Job: Without the images, print all the entries below exactly as given.

(Clips as scene scripts)
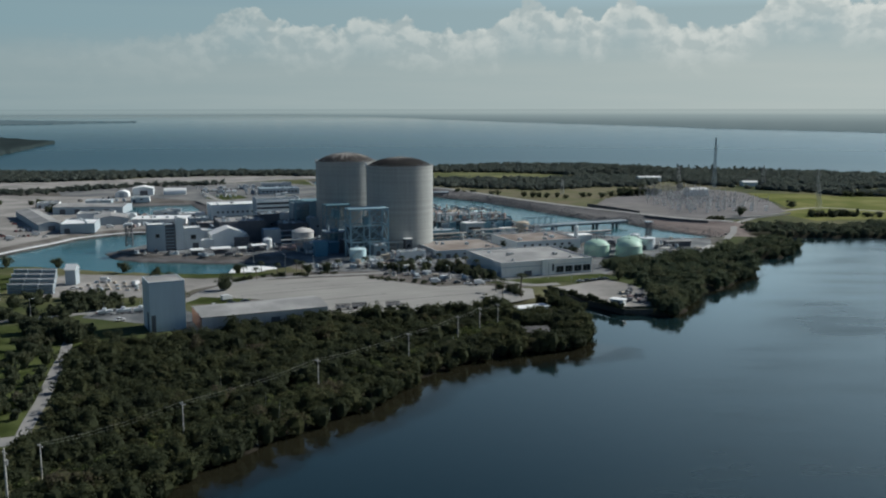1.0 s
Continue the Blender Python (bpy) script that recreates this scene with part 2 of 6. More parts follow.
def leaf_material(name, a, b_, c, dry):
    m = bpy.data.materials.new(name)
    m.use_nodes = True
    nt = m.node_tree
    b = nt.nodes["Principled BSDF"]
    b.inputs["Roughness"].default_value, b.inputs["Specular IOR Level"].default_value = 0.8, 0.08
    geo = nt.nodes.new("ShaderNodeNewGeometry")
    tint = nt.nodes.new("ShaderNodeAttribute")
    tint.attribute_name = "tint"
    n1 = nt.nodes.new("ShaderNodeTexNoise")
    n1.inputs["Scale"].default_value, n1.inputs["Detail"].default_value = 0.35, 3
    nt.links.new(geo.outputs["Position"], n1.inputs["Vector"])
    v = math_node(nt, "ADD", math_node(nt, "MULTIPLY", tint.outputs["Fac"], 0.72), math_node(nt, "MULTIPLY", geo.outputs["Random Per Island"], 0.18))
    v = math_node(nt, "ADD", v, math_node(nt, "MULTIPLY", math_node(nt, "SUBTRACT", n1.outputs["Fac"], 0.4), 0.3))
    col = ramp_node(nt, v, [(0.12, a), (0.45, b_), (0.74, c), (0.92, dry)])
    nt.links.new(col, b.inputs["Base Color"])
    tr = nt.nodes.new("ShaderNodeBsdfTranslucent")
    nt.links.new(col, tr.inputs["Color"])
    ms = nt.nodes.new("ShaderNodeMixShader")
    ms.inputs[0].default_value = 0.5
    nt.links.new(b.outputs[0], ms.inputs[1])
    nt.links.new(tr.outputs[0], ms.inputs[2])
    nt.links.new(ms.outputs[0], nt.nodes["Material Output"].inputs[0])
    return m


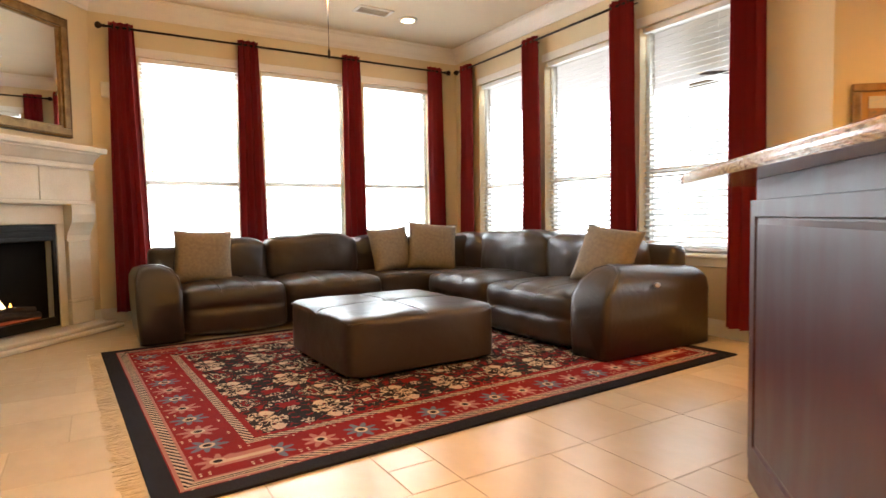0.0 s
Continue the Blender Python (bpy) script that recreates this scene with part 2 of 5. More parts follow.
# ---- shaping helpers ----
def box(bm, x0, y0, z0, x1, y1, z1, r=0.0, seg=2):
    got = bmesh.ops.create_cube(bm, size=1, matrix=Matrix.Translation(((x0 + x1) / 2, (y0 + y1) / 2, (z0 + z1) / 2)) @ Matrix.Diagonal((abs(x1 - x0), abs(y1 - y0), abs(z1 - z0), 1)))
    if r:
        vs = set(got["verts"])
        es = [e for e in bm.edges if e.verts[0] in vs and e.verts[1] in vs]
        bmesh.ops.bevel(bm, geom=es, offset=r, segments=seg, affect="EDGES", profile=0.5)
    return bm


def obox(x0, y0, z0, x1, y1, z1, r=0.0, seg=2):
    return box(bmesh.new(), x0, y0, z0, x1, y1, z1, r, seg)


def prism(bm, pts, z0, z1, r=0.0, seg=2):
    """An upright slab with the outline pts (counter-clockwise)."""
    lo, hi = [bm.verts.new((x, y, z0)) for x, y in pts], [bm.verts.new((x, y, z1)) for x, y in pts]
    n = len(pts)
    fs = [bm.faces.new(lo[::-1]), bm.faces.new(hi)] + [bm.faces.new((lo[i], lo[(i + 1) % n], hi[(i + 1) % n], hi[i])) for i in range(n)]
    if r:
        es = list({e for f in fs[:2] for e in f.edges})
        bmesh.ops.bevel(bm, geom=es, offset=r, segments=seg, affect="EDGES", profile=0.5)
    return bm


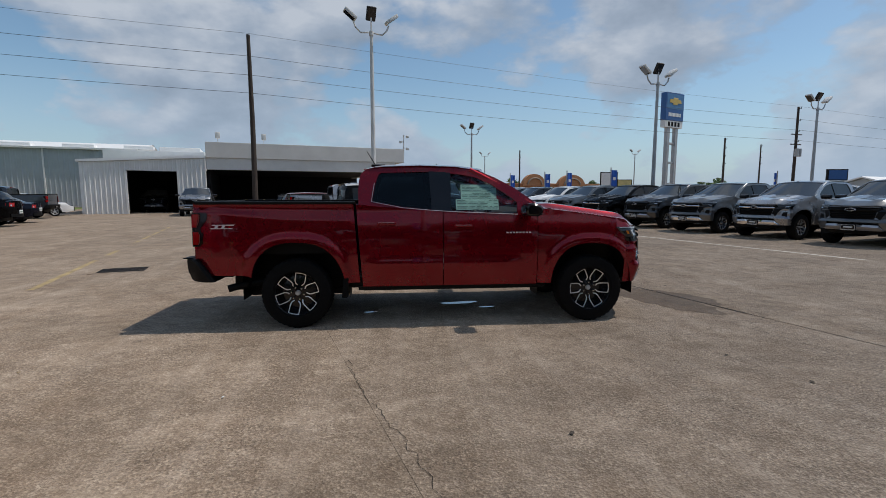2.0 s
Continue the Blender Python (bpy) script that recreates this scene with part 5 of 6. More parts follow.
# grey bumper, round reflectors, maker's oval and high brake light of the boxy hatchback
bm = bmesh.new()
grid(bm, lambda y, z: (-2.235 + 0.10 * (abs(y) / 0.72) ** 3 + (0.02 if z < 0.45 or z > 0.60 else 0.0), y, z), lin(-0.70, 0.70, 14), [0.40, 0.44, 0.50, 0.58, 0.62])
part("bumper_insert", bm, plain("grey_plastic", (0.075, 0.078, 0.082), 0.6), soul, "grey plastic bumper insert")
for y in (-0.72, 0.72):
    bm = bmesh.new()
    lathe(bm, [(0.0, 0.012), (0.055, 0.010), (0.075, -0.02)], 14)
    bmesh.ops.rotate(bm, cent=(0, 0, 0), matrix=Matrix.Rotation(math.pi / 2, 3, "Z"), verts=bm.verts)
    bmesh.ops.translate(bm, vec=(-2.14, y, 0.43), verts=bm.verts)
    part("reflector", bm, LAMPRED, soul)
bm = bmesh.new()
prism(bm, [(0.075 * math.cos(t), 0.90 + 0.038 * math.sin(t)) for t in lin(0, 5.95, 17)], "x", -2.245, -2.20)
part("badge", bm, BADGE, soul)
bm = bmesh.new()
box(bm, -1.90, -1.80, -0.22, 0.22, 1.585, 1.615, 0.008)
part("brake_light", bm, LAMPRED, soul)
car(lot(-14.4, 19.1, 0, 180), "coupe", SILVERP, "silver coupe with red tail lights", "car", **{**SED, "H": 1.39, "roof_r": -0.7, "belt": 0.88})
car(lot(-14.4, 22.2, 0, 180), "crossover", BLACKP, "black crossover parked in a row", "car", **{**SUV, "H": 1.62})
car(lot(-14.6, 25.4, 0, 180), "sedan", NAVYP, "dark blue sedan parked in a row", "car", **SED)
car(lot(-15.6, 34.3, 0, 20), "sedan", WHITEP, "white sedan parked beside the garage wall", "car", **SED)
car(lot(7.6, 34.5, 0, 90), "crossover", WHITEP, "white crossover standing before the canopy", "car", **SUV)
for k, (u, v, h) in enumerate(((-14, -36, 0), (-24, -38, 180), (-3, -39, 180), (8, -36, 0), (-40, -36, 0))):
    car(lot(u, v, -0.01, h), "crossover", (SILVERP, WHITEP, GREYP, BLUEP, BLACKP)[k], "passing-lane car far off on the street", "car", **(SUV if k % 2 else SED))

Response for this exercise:
1.0 s
Continue the Blender Python (bpy) script that recreates this scene with part 2 of 6. More parts follow.
def leaf_material(name, a, b_, c, dry):
    m = bpy.data.materials.new(name)
    m.use_nodes = True
    nt = m.node_tree
    b = nt.nodes["Principled BSDF"]
    b.inputs["Roughness"].default_value, b.inputs["Specular IOR Level"].default_value = 0.8, 0.08
    geo = nt.nodes.new("ShaderNodeNewGeometry")
    tint = nt.nodes.new("ShaderNodeAttribute")
    tint.attribute_name = "tint"
    n1 = nt.nodes.new("ShaderNodeTexNoise")
    n1.inputs["Scale"].default_value, n1.inputs["Detail"].default_value = 0.35, 3
    nt.links.new(geo.outputs["Position"], n1.inputs["Vector"])
    v = math_node(nt, "ADD", math_node(nt, "MULTIPLY", tint.outputs["Fac"], 0.72), math_node(nt, "MULTIPLY", geo.outputs["Random Per Island"], 0.18))
    v = math_node(nt, "ADD", v, math_node(nt, "MULTIPLY", math_node(nt, "SUBTRACT", n1.outputs["Fac"], 0.4), 0.3))
    col = ramp_node(nt, v, [(0.12, a), (0.45, b_), (0.74, c), (0.92, dry)])
    nt.links.new(col, b.inputs["Base Color"])
    tr = nt.nodes.new("ShaderNodeBsdfTranslucent")
    nt.links.new(col, tr.inputs["Color"])
    ms = nt.nodes.new("ShaderNodeMixShader")
    ms.inputs[0].default_value = 0.5
    nt.links.new(b.outputs[0], ms.inputs[1])
    nt.links.new(tr.outputs[0], ms.inputs[2])
    nt.links.new(ms.outputs[0], nt.nodes["Material Output"].inputs[0])
    return m


0.0 s
Continue the Blender Python (bpy) script that recreates this scene with part 2 of 5. More parts follow.
# ---- shaping helpers ----
def box(bm, x0, y0, z0, x1, y1, z1, r=0.0, seg=2):
    got = bmesh.ops.create_cube(bm, size=1, matrix=Matrix.Translation(((x0 + x1) / 2, (y0 + y1) / 2, (z0 + z1) / 2)) @ Matrix.Diagonal((abs(x1 - x0), abs(y1 - y0), abs(z1 - z0), 1)))
    if r:
        vs = set(got["verts"])
        es = [e for e in bm.edges if e.verts[0] in vs and e.verts[1] in vs]
        bmesh.ops.bevel(bm, geom=es, offset=r, segments=seg, affect="EDGES", profile=0.5)
    return bm


def obox(x0, y0, z0, x1, y1, z1, r=0.0, seg=2):
    return box(bmesh.new(), x0, y0, z0, x1, y1, z1, r, seg)


def prism(bm, pts, z0, z1, r=0.0, seg=2):
    """An upright slab with the outline pts (counter-clockwise)."""
    lo, hi = [bm.verts.new((x, y, z0)) for x, y in pts], [bm.verts.new((x, y, z1)) for x, y in pts]
    n = len(pts)
    fs = [bm.faces.new(lo[::-1]), bm.faces.new(hi)] + [bm.faces.new((lo[i], lo[(i + 1) % n], hi[(i + 1) % n], hi[i])) for i in range(n)]
    if r:
        es = list({e for f in fs[:2] for e in f.edges})
        bmesh.ops.bevel(bm, geom=es, offset=r, segments=seg, affect="EDGES", profile=0.5)
    return bm


2.0 s
Continue the Blender Python (bpy) script that recreates this scene with part 5 of 6. More parts follow.
# grey bumper, round reflectors, maker's oval and high brake light of the boxy hatchback
bm = bmesh.new()
grid(bm, lambda y, z: (-2.235 + 0.10 * (abs(y) / 0.72) ** 3 + (0.02 if z < 0.45 or z > 0.60 else 0.0), y, z), lin(-0.70, 0.70, 14), [0.40, 0.44, 0.50, 0.58, 0.62])
part("bumper_insert", bm, plain("grey_plastic", (0.075, 0.078, 0.082), 0.6), soul, "grey plastic bumper insert")
for y in (-0.72, 0.72):
    bm = bmesh.new()
    lathe(bm, [(0.0, 0.012), (0.055, 0.010), (0.075, -0.02)], 14)
    bmesh.ops.rotate(bm, cent=(0, 0, 0), matrix=Matrix.Rotation(math.pi / 2, 3, "Z"), verts=bm.verts)
    bmesh.ops.translate(bm, vec=(-2.14, y, 0.43), verts=bm.verts)
    part("reflector", bm, LAMPRED, soul)
bm = bmesh.new()
prism(bm, [(0.075 * math.cos(t), 0.90 + 0.038 * math.sin(t)) for t in lin(0, 5.95, 17)], "x", -2.245, -2.20)
part("badge", bm, BADGE, soul)
bm = bmesh.new()
box(bm, -1.90, -1.80, -0.22, 0.22, 1.585, 1.615, 0.008)
part("brake_light", bm, LAMPRED, soul)
car(lot(-14.4, 19.1, 0, 180), "coupe", SILVERP, "silver coupe with red tail lights", "car", **{**SED, "H": 1.39, "roof_r": -0.7, "belt": 0.88})
car(lot(-14.4, 22.2, 0, 180), "crossover", BLACKP, "black crossover parked in a row", "car", **{**SUV, "H": 1.62})
car(lot(-14.6, 25.4, 0, 180), "sedan", NAVYP, "dark blue sedan parked in a row", "car", **SED)
car(lot(-15.6, 34.3, 0, 20), "sedan", WHITEP, "white sedan parked beside the garage wall", "car", **SED)
car(lot(7.6, 34.5, 0, 90), "crossover", WHITEP, "white crossover standing before the canopy", "car", **SUV)
for k, (u, v, h) in enumerate(((-14, -36, 0), (-24, -38, 180), (-3, -39, 180), (8, -36, 0), (-40, -36, 0))):
    car(lot(u, v, -0.01, h), "crossover", (SILVERP, WHITEP, GREYP, BLUEP, BLACKP)[k], "passing-lane car far off on the street", "car", **(SUV if k % 2 else SED))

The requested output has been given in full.